Task material:

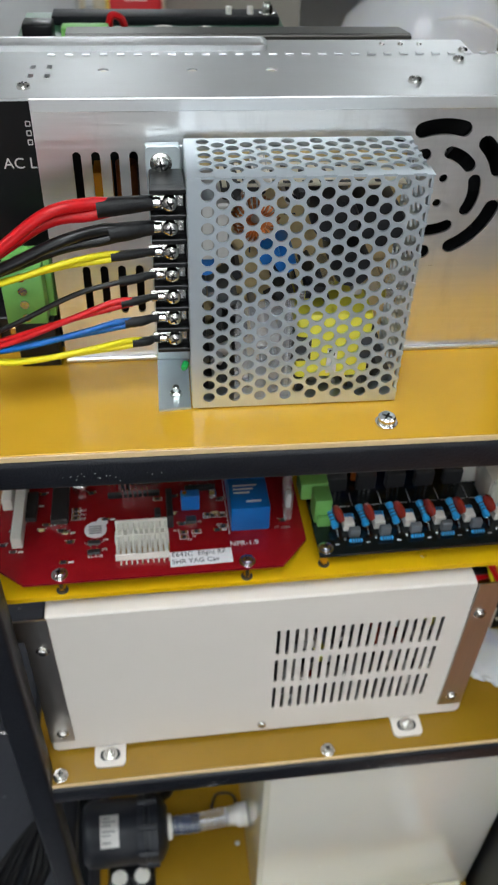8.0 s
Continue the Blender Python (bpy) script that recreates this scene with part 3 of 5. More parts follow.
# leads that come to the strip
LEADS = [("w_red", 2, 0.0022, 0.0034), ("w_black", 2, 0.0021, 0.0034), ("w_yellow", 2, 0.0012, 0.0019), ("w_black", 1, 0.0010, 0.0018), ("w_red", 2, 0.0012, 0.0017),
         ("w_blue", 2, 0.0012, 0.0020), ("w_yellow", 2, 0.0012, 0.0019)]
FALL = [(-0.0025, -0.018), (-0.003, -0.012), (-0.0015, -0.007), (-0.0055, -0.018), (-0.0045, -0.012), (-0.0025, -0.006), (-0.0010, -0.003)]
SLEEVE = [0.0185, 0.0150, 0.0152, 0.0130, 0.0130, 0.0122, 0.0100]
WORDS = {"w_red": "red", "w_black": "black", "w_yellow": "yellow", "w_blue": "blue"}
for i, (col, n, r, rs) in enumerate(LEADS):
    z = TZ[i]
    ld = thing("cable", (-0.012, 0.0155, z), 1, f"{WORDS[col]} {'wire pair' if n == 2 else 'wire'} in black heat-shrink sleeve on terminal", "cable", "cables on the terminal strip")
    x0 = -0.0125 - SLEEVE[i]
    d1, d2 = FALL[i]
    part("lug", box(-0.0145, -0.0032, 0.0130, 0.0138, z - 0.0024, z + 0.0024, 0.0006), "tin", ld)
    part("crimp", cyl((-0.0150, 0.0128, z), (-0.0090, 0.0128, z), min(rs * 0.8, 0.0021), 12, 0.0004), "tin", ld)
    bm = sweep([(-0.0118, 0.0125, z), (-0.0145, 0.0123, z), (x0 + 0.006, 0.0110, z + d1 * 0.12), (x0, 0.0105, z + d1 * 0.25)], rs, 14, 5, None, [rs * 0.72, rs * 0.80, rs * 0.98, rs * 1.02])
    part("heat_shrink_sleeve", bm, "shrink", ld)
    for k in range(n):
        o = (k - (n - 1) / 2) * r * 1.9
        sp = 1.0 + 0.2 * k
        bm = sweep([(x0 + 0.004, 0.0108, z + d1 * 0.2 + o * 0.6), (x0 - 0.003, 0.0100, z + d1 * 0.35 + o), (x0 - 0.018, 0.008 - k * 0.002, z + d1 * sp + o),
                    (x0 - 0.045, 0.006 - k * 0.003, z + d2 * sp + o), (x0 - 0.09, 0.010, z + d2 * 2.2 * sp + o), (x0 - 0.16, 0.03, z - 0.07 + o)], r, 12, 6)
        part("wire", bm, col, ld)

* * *

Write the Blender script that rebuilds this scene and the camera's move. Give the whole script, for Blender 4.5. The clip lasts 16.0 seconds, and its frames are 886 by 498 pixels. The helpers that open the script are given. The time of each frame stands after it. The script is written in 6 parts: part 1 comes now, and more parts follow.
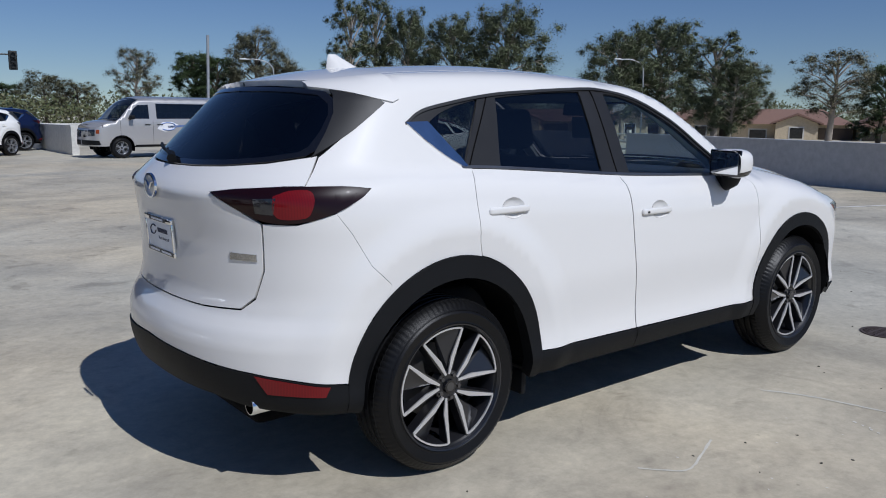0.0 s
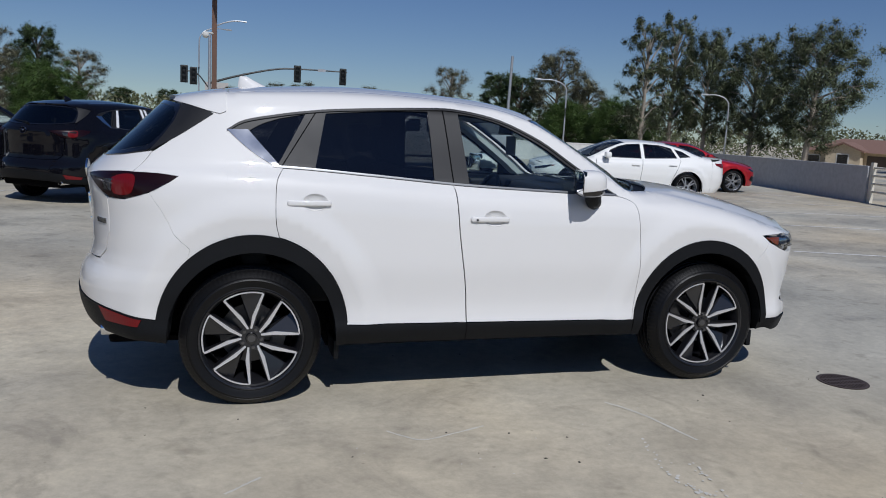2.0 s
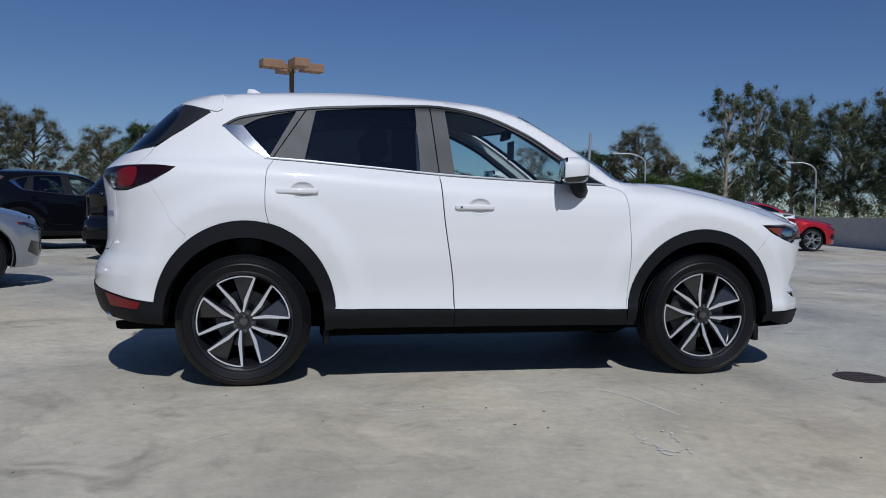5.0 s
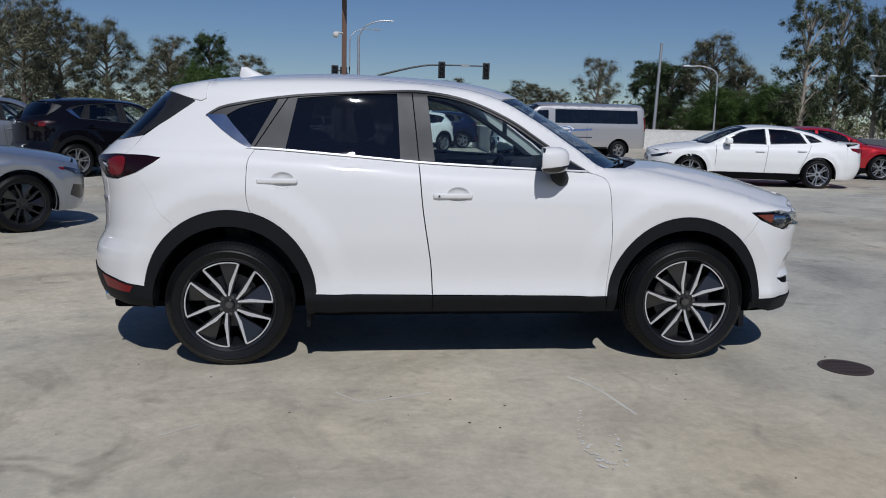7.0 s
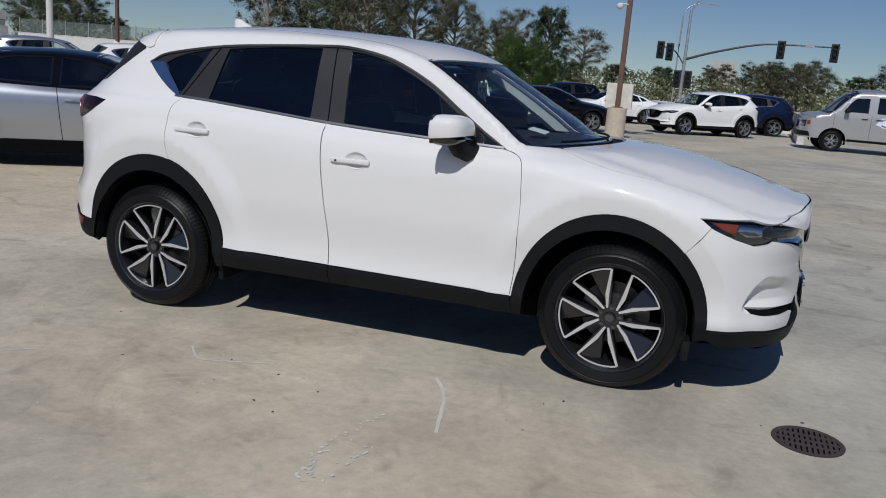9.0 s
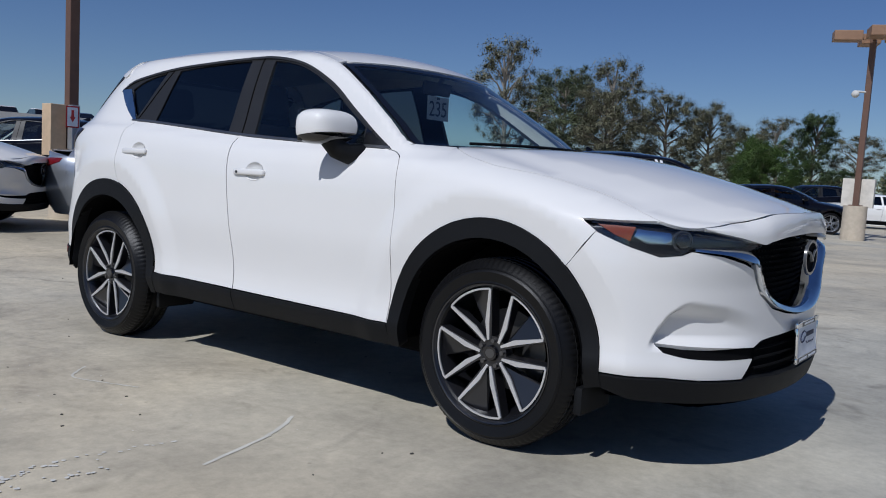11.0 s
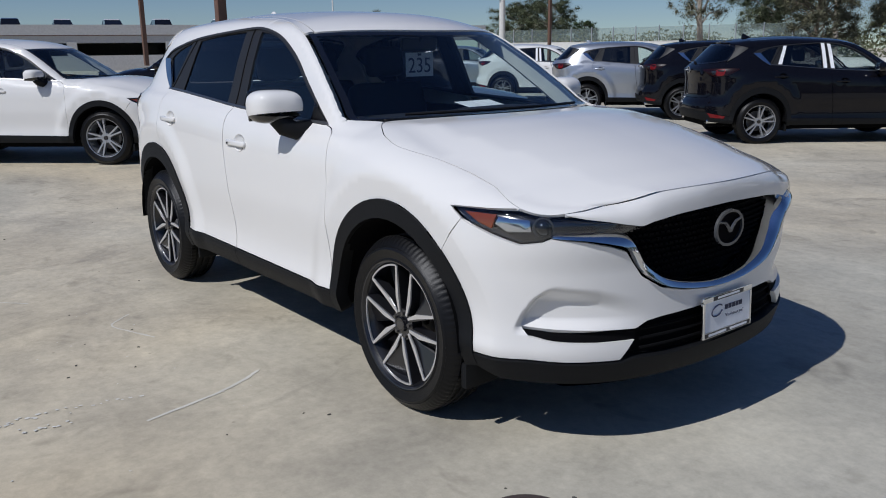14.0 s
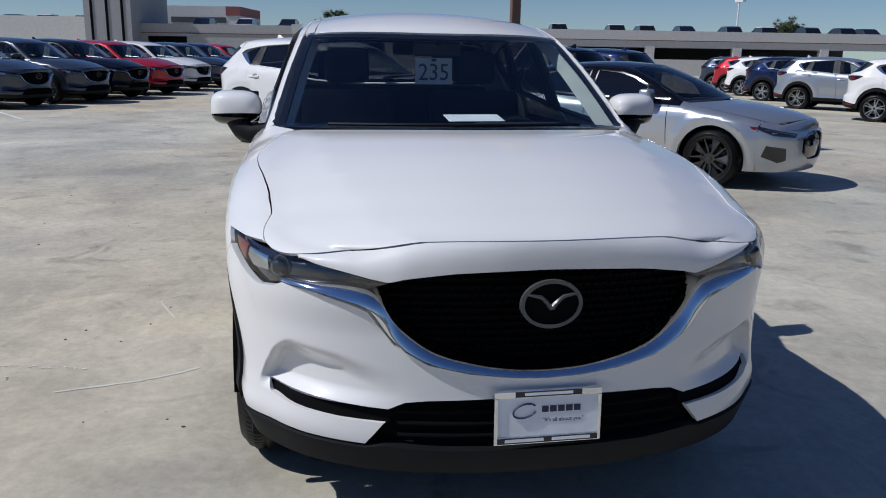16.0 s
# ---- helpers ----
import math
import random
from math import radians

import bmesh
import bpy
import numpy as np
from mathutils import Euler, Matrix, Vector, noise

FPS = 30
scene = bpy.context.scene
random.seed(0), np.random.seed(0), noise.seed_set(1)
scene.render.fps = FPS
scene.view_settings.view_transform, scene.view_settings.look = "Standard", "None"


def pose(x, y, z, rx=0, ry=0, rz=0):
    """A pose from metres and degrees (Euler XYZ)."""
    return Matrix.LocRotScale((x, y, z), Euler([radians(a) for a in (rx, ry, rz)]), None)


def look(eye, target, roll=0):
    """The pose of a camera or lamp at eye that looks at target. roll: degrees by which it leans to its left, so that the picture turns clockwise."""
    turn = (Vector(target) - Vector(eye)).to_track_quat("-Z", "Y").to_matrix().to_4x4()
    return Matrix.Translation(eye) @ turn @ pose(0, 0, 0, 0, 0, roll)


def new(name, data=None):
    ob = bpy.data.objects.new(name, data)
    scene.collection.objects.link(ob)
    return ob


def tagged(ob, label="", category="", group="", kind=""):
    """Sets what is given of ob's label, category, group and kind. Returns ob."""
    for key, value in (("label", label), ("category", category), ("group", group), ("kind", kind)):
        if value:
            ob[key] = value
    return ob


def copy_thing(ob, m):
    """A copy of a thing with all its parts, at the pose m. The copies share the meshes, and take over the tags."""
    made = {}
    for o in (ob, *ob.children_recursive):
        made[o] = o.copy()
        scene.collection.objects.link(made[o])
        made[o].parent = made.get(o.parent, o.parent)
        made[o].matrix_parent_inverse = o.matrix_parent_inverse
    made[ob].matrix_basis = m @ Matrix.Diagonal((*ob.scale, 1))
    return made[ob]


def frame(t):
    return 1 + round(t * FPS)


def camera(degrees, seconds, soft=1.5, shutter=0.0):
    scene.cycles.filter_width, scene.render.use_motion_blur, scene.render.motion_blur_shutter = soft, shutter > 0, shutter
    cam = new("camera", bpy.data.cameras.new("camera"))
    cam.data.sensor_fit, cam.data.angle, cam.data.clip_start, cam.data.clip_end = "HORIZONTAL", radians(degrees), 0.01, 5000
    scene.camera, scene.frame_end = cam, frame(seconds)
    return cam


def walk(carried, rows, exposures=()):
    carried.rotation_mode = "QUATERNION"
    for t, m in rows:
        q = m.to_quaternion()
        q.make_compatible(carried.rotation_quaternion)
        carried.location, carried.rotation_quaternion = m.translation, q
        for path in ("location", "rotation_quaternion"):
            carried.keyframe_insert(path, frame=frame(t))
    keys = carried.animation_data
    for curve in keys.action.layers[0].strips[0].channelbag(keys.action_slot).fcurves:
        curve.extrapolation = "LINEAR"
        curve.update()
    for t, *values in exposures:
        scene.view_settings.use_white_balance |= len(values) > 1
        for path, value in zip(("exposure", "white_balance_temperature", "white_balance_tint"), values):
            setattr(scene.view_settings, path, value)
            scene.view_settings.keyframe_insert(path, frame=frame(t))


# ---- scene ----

--

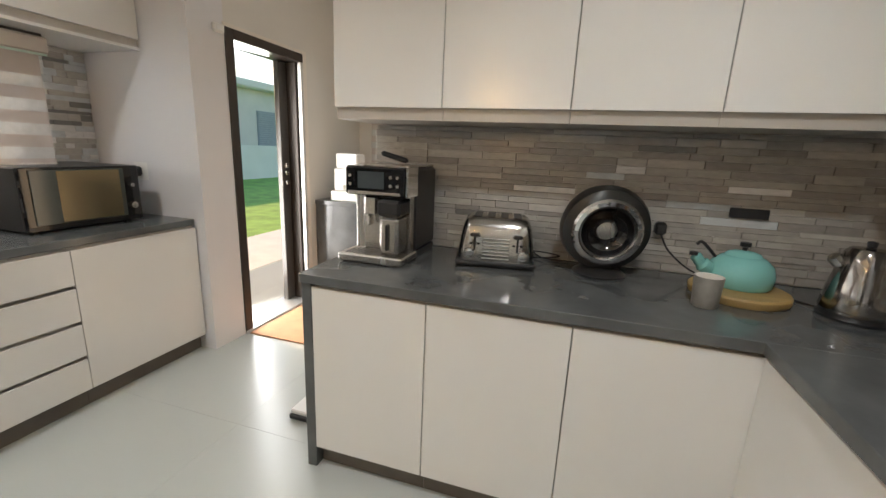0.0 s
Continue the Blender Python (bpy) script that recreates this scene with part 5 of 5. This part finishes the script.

Stated exercise:
In the listing above, find the line containing "keys = carried.animation_data" and the line containing "scene.view_settings.use_white_balance |= len(values)", then repeat those two lines and everything between them exactly.

Completed task:
    keys = carried.animation_data
    for curve in keys.action.layers[0].strips[0].channelbag(keys.action_slot).fcurves:
        curve.extrapolation = "LINEAR"
        curve.update()
    for t, *values in exposures:
        scene.view_settings.use_white_balance |= len(values) > 1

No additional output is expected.